School of computer science

Georgia Institute of Technology

CS4803DGC, Spring 2011
Programming Assignment #1
Due: Extra 10% Friday, Feb. 18 6:00 pm (extension to Monday Feb 21 6:00 pm)
Hyesoon Kim, Instructor

Introduction This is an individual assignment. In this assignment, you will design several micro-benchmarks that will reveal the performance of GPUs. You have to execute the kernel for longer period to measure the effective execution time. Submit a report that describes the basic idea of benchmarks and analysis of the results.

  • Peak Performance Benchmark
    You write a benchmark that achieves the best FLOPS. Hint: Use FMA.
    You calculate the FLOPS by counting the number of floating point operations manually. (i.e., how many fp instructions in a loop and how many times the loop is executed?) In the report, you include the results. You vary the number of threads and blocks and also report the number. Do the peak FLOPS vary as you vary the number of threads or blocks? Explain the results.

  • Memory latency measurement benchmark
    We will start from a simple sequential memory behavior. You vary the starting address of the memory instruction. See whether the performance is also varied.

  • Coalesced vs. Uncoalesced benchmarks
    Change the memory address access patterns to generate uncoalesced memory addresses. For example, LD A[tid+3] will generate a stride access pattern.
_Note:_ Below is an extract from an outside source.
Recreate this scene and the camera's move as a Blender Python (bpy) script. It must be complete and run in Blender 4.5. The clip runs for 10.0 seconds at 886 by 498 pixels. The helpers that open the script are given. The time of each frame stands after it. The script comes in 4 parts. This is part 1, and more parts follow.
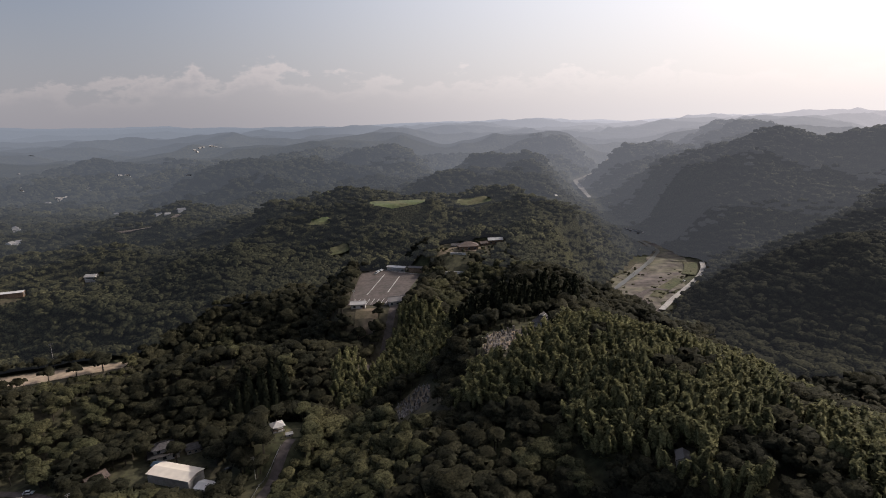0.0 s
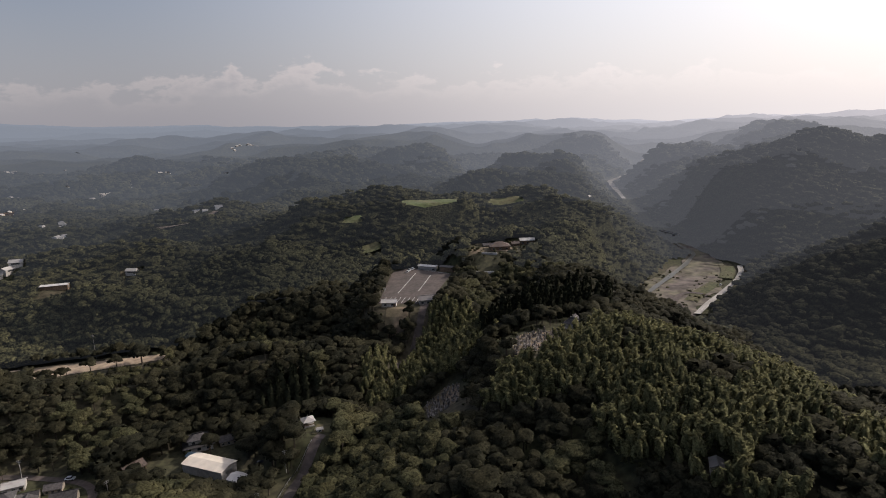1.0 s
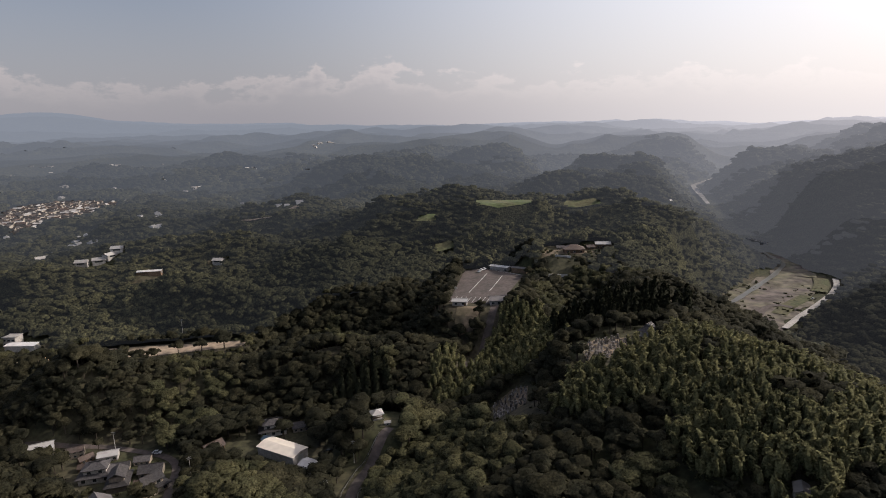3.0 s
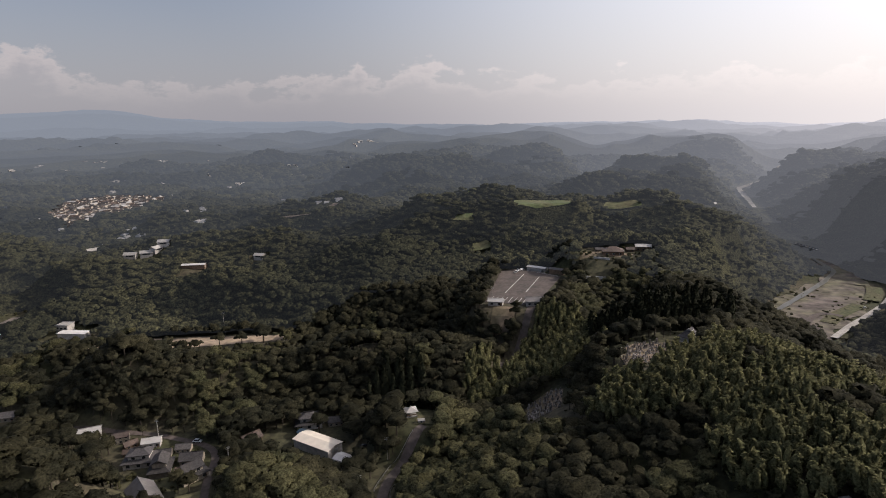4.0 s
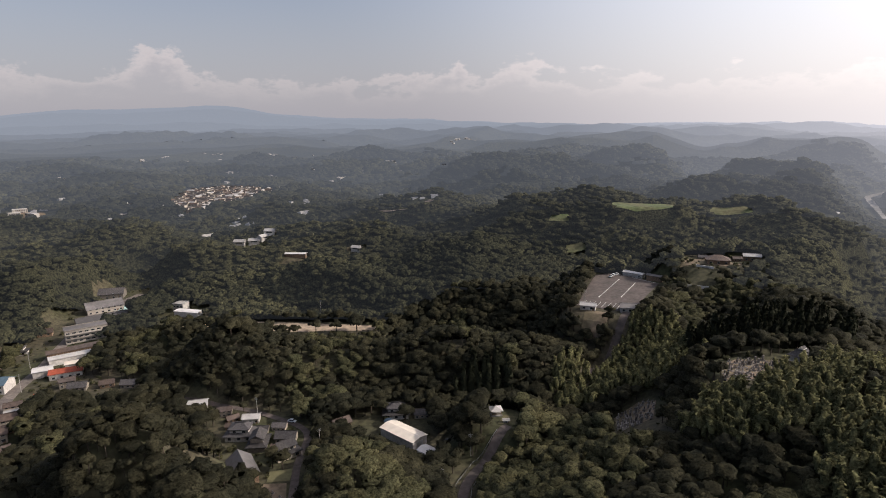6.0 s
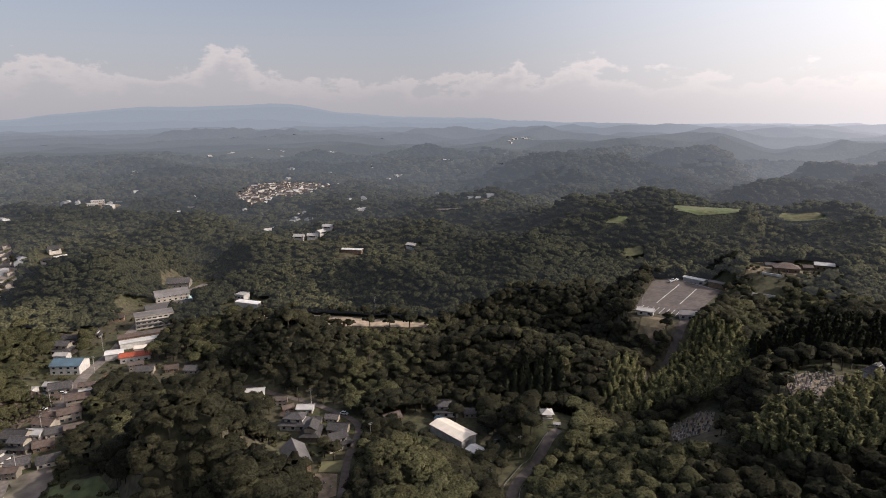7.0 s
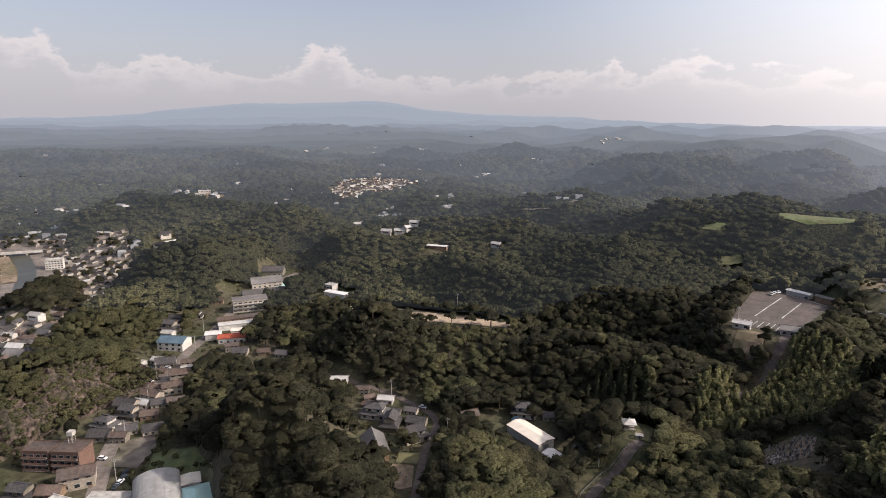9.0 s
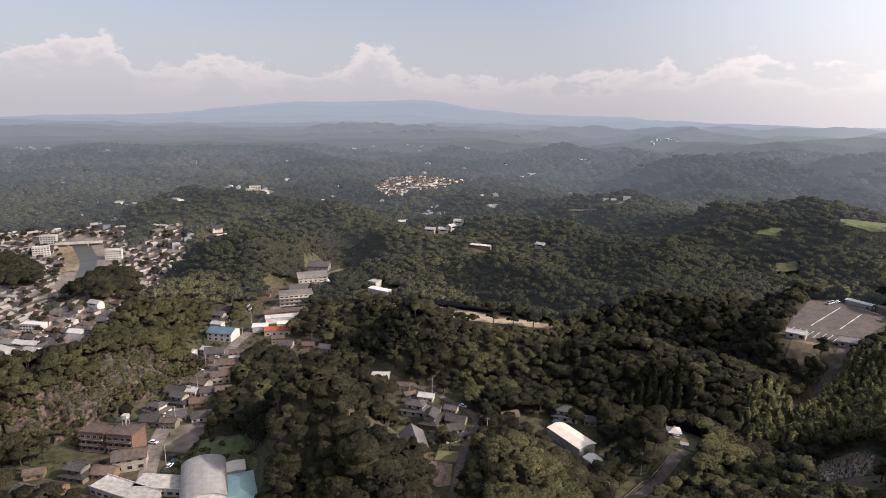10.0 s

Do you see performance delta between sequential memory addresses and uncoalesced memory accesses?

  • Arithmetic Intensity
    Write a program that you can change a various arithmetic intensity. Plot the performance vs. arithmetic intensity. Vary the number of threads and blocks (at least 15 cases).

  • Peak memory bandwidth
    Write a program that generate peak memory bandwidth. Using the same kernel and vary the number of threads and blocks. The results should show bandwidth saturation after a certain number of threads and blocks. Compare your results with the bandwidth test program in CUDA SDK.